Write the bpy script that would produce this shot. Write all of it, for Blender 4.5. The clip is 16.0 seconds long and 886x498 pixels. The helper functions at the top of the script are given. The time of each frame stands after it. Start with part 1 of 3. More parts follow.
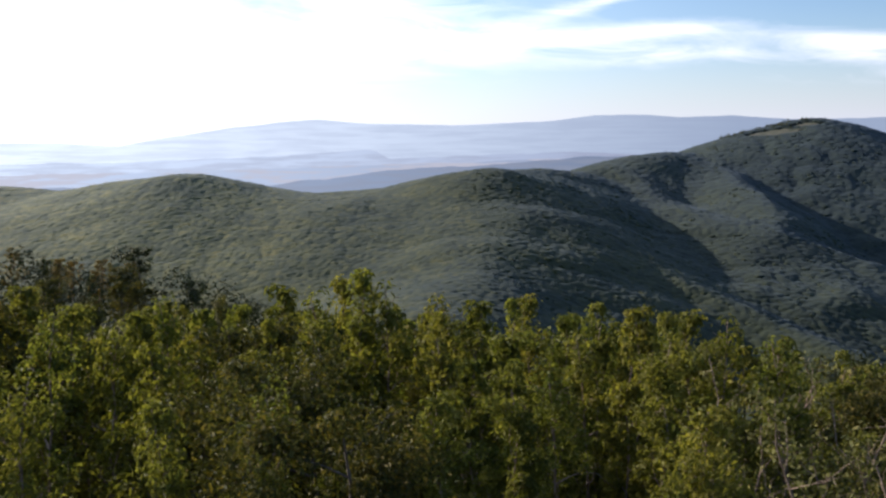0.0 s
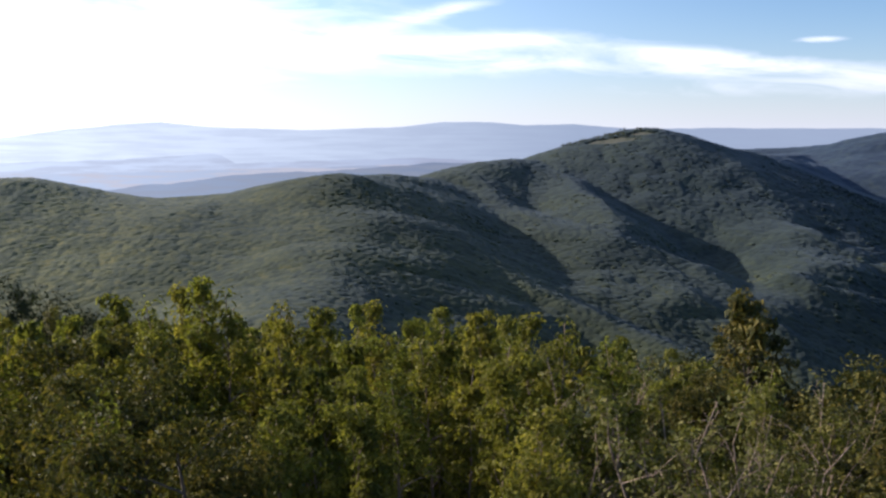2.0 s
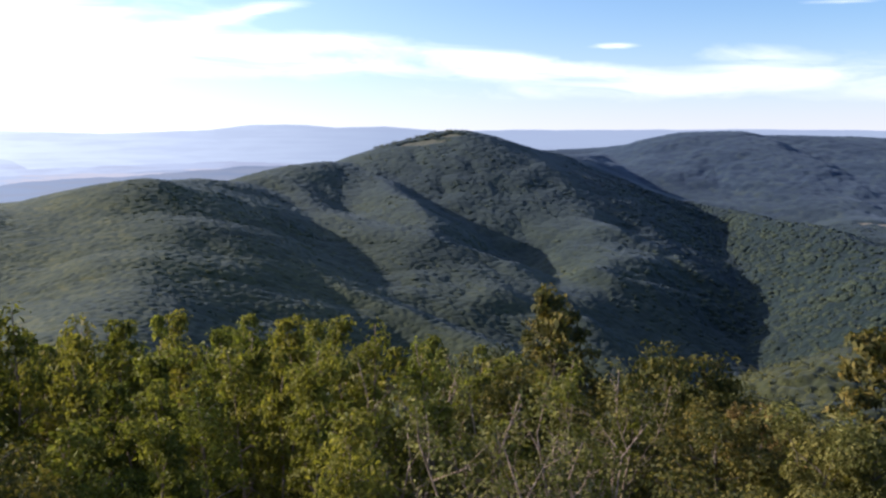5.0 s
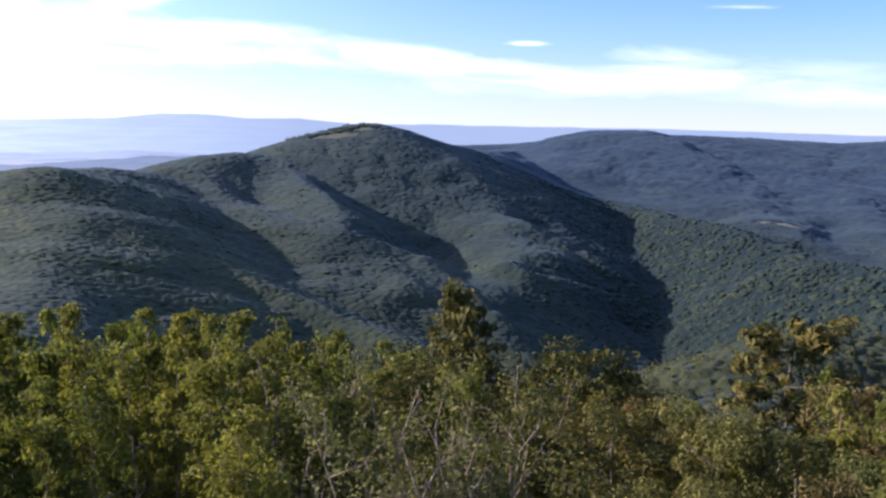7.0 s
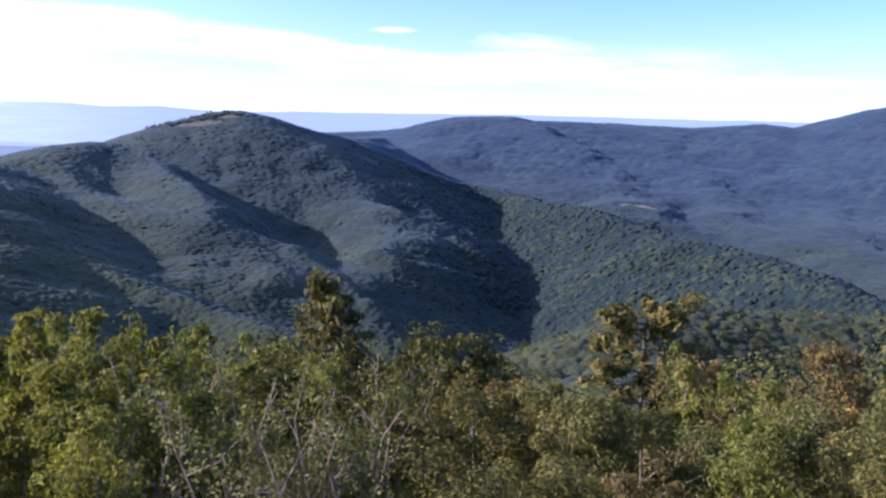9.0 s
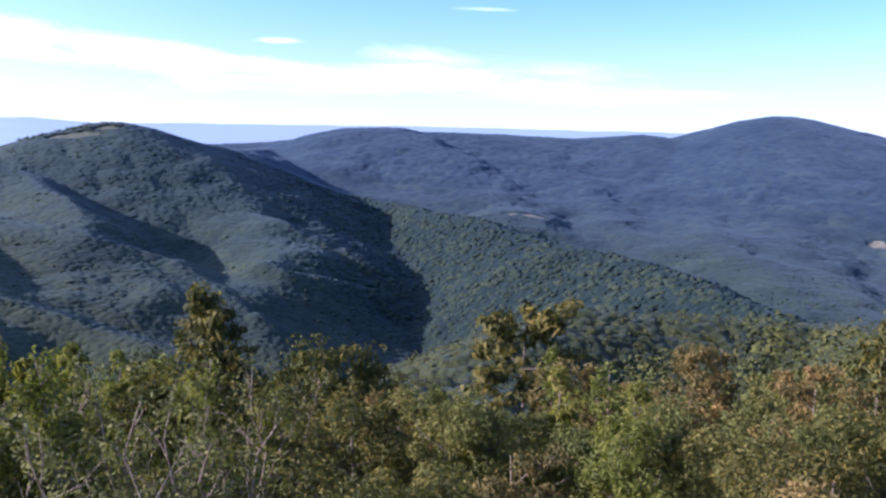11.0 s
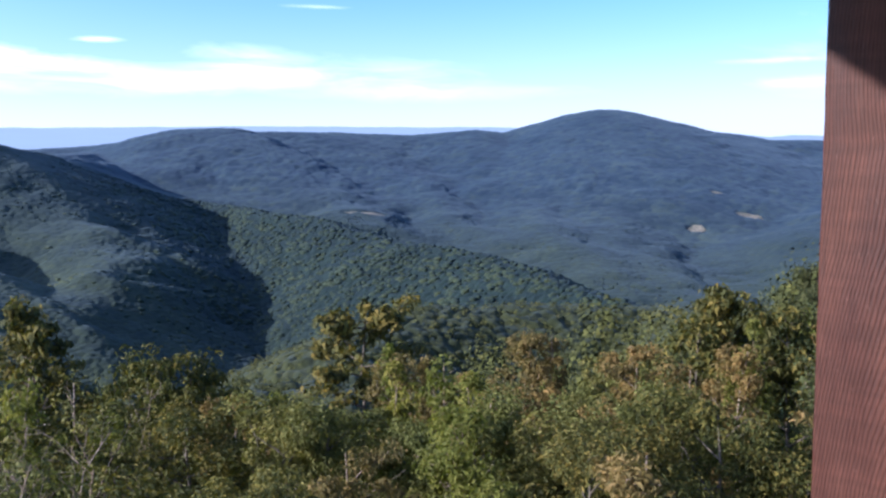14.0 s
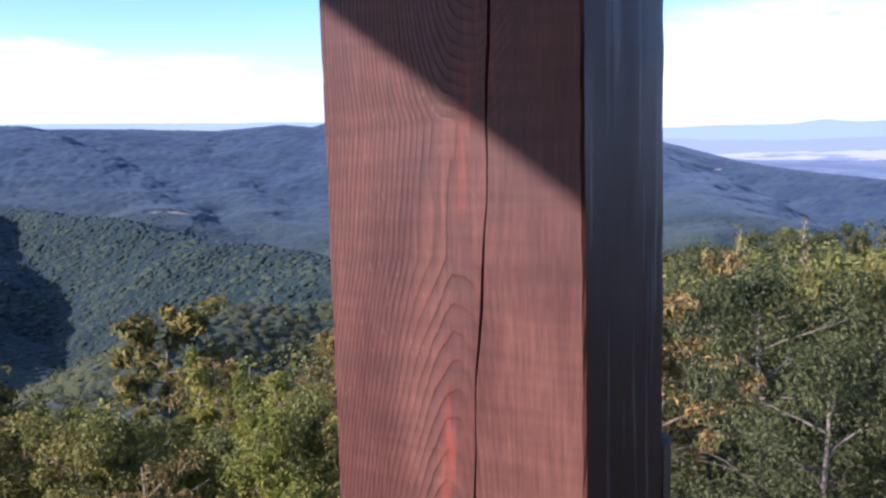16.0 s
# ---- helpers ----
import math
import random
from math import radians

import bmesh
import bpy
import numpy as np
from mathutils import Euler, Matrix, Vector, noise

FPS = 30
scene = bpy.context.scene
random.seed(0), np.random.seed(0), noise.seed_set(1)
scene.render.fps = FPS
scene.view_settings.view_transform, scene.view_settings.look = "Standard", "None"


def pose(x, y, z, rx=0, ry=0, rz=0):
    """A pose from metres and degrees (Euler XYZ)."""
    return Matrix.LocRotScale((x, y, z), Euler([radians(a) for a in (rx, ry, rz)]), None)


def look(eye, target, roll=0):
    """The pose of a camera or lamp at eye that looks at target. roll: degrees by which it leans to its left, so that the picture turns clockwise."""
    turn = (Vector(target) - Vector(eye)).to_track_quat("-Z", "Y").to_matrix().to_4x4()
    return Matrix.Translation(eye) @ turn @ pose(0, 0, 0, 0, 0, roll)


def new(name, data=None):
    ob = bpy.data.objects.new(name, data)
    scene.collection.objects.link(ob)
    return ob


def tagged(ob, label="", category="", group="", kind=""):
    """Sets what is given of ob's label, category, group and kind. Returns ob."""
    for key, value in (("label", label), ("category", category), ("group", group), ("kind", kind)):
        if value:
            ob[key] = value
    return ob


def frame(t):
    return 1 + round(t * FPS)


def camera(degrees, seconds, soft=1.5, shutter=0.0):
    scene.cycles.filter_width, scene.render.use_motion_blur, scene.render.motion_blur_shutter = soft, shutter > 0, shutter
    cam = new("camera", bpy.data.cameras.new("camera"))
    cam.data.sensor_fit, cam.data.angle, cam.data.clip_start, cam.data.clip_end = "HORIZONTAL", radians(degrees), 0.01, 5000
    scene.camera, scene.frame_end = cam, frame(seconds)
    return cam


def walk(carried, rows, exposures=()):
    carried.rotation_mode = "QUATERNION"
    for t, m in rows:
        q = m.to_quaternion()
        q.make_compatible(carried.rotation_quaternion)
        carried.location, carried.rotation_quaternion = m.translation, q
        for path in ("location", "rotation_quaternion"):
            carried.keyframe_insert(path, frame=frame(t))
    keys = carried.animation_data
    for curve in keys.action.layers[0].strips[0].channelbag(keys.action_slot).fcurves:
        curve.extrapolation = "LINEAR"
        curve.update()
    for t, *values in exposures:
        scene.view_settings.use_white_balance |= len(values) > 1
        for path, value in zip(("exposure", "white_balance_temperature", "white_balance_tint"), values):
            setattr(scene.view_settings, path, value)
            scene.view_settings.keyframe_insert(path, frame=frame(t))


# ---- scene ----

# ---------------------------------------------------------------- camera
cam = camera(50.92, 16.0, soft=2.5)
# seconds, place (x, y, z), yaw, pitch, roll
PATH = [
    (0, 0.000, 0.000, 0.000, 0.00, -7.02, -0.72),
    (0.5, 0.013, 0.006, 0.000, -3.82, -6.94, -0.66),
    (1, 0.040, 0.006, 0.006, -6.29, -7.17, -0.58),
    (1.5, 0.090, 0.014, 0.010, -7.95, -7.34, -0.76),
    (2, 0.168, 0.019, 0.008, -9.31, -6.74, -0.02),
    (2.5, 0.213, 0.026, 0.004, -11.12, -6.53, 0.16),
    (3, 0.228, 0.028, 0.004, -13.46, -6.47, 0.46),
    (3.5, 0.261, 0.028, 0.004, -15.51, -6.26, 0.66),
    (4, 0.317, 0.020, 0.008, -17.11, -6.55, 0.38),
    (6.5, 0.545, 0.080, 0.000, -25.17, -6.46, -0.14),
    (7, 0.655, 0.043, 0.006, -26.14, -6.97, 0.83),
    (7.5, 0.735, 0.010, 0.020, -28.37, -7.25, 1.45),
    (8, 0.808, -0.043, 0.028, -28.85, -7.49, 1.23),
    (8.5, 0.852, -0.085, 0.034, -31.25, -8.34, 0.49),
    (9, 0.901, -0.110, 0.044, -34.17, -7.68, 0.49),
    (11.5, 1.220, -0.340, 0.000, -42.43, -7.09, 0.31),
    (12, 1.225, -0.353, -0.003, -44.34, -7.12, 0.42),
    (12.5, 1.222, -0.390, 0.000, -46.96, -7.13, 0.83),
    (13, 1.214, -0.444, 0.010, -49.36, -7.06, 0.45),
    (13.5, 1.225, -0.497, 0.012, -50.32, -7.15, -0.38),
    (14, 1.3190, -0.5215, 0.014, -50.81, -7.14, -0.89),
    (14.5, 1.401, -0.567, 0.014, -53.48, -7.24, -0.88),
    (15, 1.4435, -0.6105, 0.002, -56.78, -7.26, -1.04),
    (15.5, 1.506, -0.618, 0.006, -59.57, -7.61, -1.16),
    (16, 1.5915, -0.614, 0.000, -62.36, -7.74, -1.57),
]
walk(cam, [(t, pose(x, y, z, 0, 0, yaw) @ pose(0, 0, 0, 90 + pitch) @ pose(0, 0, 0, 0, 0, roll)) for t, x, y, z, yaw, pitch, roll in PATH],
     exposures=[(0, 0.4, 5800, 14), (3.5, 0.65, 5750, 16), (7, 0.85, 5350, 22), (8, 0.95, 4850, 29), (9, 1.12, 5000, 29), (11.5, 1.12, 4900, 25), (12.5, 1.05, 4720, 26), (13.5, 1.02, 4850, 19), (14, 1.02, 4900, 15), (14.5, 1.07, 5150, 12), (15.2, 1.12, 5200, 21), (16, 1.3, 5050, 26)])

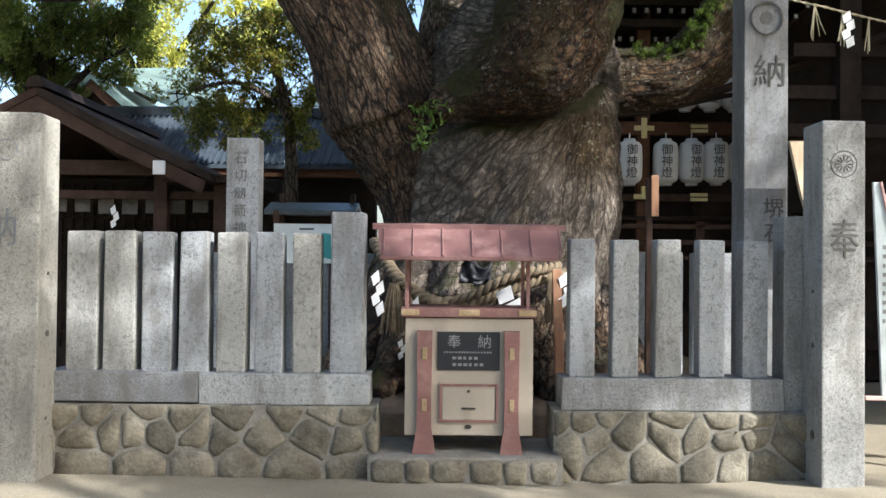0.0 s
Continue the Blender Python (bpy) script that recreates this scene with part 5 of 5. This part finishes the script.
+++
■ SHORT PROBLEM ■
Write the records out once more, exactly as they appear, with no pictures.

■ EXERCISE OUTPUT ■
Write the bpy script that would produce this shot. Write all of it, for Blender 4.5. The clip is 16.0 seconds long and 886x498 pixels. The helper functions at the top of the script are given. The time of each frame stands after it. Start with part 1 of 3. More parts follow.
0.0 s
2.0 s
5.0 s
7.0 s
9.0 s
11.0 s
14.0 s
16.0 s
# ---- helpers ----
import math
import random
from math import radians

import bmesh
import bpy
import numpy as np
from mathutils import Euler, Matrix, Vector, noise

FPS = 30
scene = bpy.context.scene
random.seed(0), np.random.seed(0), noise.seed_set(1)
scene.render.fps = FPS
scene.view_settings.view_transform, scene.view_settings.look = "Standard", "None"


def pose(x, y, z, rx=0, ry=0, rz=0):
    """A pose from metres and degrees (Euler XYZ)."""
    return Matrix.LocRotScale((x, y, z), Euler([radians(a) for a in (rx, ry, rz)]), None)


def look(eye, target, roll=0):
    """The pose of a camera or lamp at eye that looks at target. roll: degrees by which it leans to its left, so that the picture turns clockwise."""
    turn = (Vector(target) - Vector(eye)).to_track_quat("-Z", "Y").to_matrix().to_4x4()
    return Matrix.Translation(eye) @ turn @ pose(0, 0, 0, 0, 0, roll)


def new(name, data=None):
    ob = bpy.data.objects.new(name, data)
    scene.collection.objects.link(ob)
    return ob


def tagged(ob, label="", category="", group="", kind=""):
    """Sets what is given of ob's label, category, group and kind. Returns ob."""
    for key, value in (("label", label), ("category", category), ("group", group), ("kind", kind)):
        if value:
            ob[key] = value
    return ob


def frame(t):
    return 1 + round(t * FPS)


def camera(degrees, seconds, soft=1.5, shutter=0.0):
    scene.cycles.filter_width, scene.render.use_motion_blur, scene.render.motion_blur_shutter = soft, shutter > 0, shutter
    cam = new("camera", bpy.data.cameras.new("camera"))
    cam.data.sensor_fit, cam.data.angle, cam.data.clip_start, cam.data.clip_end = "HORIZONTAL", radians(degrees), 0.01, 5000
    scene.camera, scene.frame_end = cam, frame(seconds)
    return cam


def walk(carried, rows, exposures=()):
    carried.rotation_mode = "QUATERNION"
    for t, m in rows:
        q = m.to_quaternion()
        q.make_compatible(carried.rotation_quaternion)
        carried.location, carried.rotation_quaternion = m.translation, q
        for path in ("location", "rotation_quaternion"):
            carried.keyframe_insert(path, frame=frame(t))
    keys = carried.animation_data
    for curve in keys.action.layers[0].strips[0].channelbag(keys.action_slot).fcurves:
        curve.extrapolation = "LINEAR"
        curve.update()
    for t, *values in exposures:
        scene.view_settings.use_white_balance |= len(values) > 1
        for path, value in zip(("exposure", "white_balance_temperature", "white_balance_tint"), values):
            setattr(scene.view_settings, path, value)
            scene.view_settings.keyframe_insert(path, frame=frame(t))


# ---- scene ----

# ---------------------------------------------------------------- camera
cam = camera(50.92, 16.0, soft=2.5)
# seconds, place (x, y, z), yaw, pitch, roll
PATH = [
    (0, 0.000, 0.000, 0.000, 0.00, -7.02, -0.72),
    (0.5, 0.013, 0.006, 0.000, -3.82, -6.94, -0.66),
    (1, 0.040, 0.006, 0.006, -6.29, -7.17, -0.58),
    (1.5, 0.090, 0.014, 0.010, -7.95, -7.34, -0.76),
    (2, 0.168, 0.019, 0.008, -9.31, -6.74, -0.02),
    (2.5, 0.213, 0.026, 0.004, -11.12, -6.53, 0.16),
    (3, 0.228, 0.028, 0.004, -13.46, -6.47, 0.46),
    (3.5, 0.261, 0.028, 0.004, -15.51, -6.26, 0.66),
    (4, 0.317, 0.020, 0.008, -17.11, -6.55, 0.38),
    (6.5, 0.545, 0.080, 0.000, -25.17, -6.46, -0.14),
    (7, 0.655, 0.043, 0.006, -26.14, -6.97, 0.83),
    (7.5, 0.735, 0.010, 0.020, -28.37, -7.25, 1.45),
    (8, 0.808, -0.043, 0.028, -28.85, -7.49, 1.23),
    (8.5, 0.852, -0.085, 0.034, -31.25, -8.34, 0.49),
    (9, 0.901, -0.110, 0.044, -34.17, -7.68, 0.49),
    (11.5, 1.220, -0.340, 0.000, -42.43, -7.09, 0.31),
    (12, 1.225, -0.353, -0.003, -44.34, -7.12, 0.42),
    (12.5, 1.222, -0.390, 0.000, -46.96, -7.13, 0.83),
    (13, 1.214, -0.444, 0.010, -49.36, -7.06, 0.45),
    (13.5, 1.225, -0.497, 0.012, -50.32, -7.15, -0.38),
    (14, 1.3190, -0.5215, 0.014, -50.81, -7.14, -0.89),
    (14.5, 1.401, -0.567, 0.014, -53.48, -7.24, -0.88),
    (15, 1.4435, -0.6105, 0.002, -56.78, -7.26, -1.04),
    (15.5, 1.506, -0.618, 0.006, -59.57, -7.61, -1.16),
    (16, 1.5915, -0.614, 0.000, -62.36, -7.74, -1.57),
]
walk(cam, [(t, pose(x, y, z, 0, 0, yaw) @ pose(0, 0, 0, 90 + pitch) @ pose(0, 0, 0, 0, 0, roll)) for t, x, y, z, yaw, pitch, roll in PATH],
     exposures=[(0, 0.4, 5800, 14), (3.5, 0.65, 5750, 16), (7, 0.85, 5350, 22), (8, 0.95, 4850, 29), (9, 1.12, 5000, 29), (11.5, 1.12, 4900, 25), (12.5, 1.05, 4720, 26), (13.5, 1.02, 4850, 19), (14, 1.02, 4900, 15), (14.5, 1.07, 5150, 12), (15.2, 1.12, 5200, 21), (16, 1.3, 5050, 26)])

0.0 s
Continue the Blender Python (bpy) script that recreates this scene with part 5 of 5. This part finishes the script.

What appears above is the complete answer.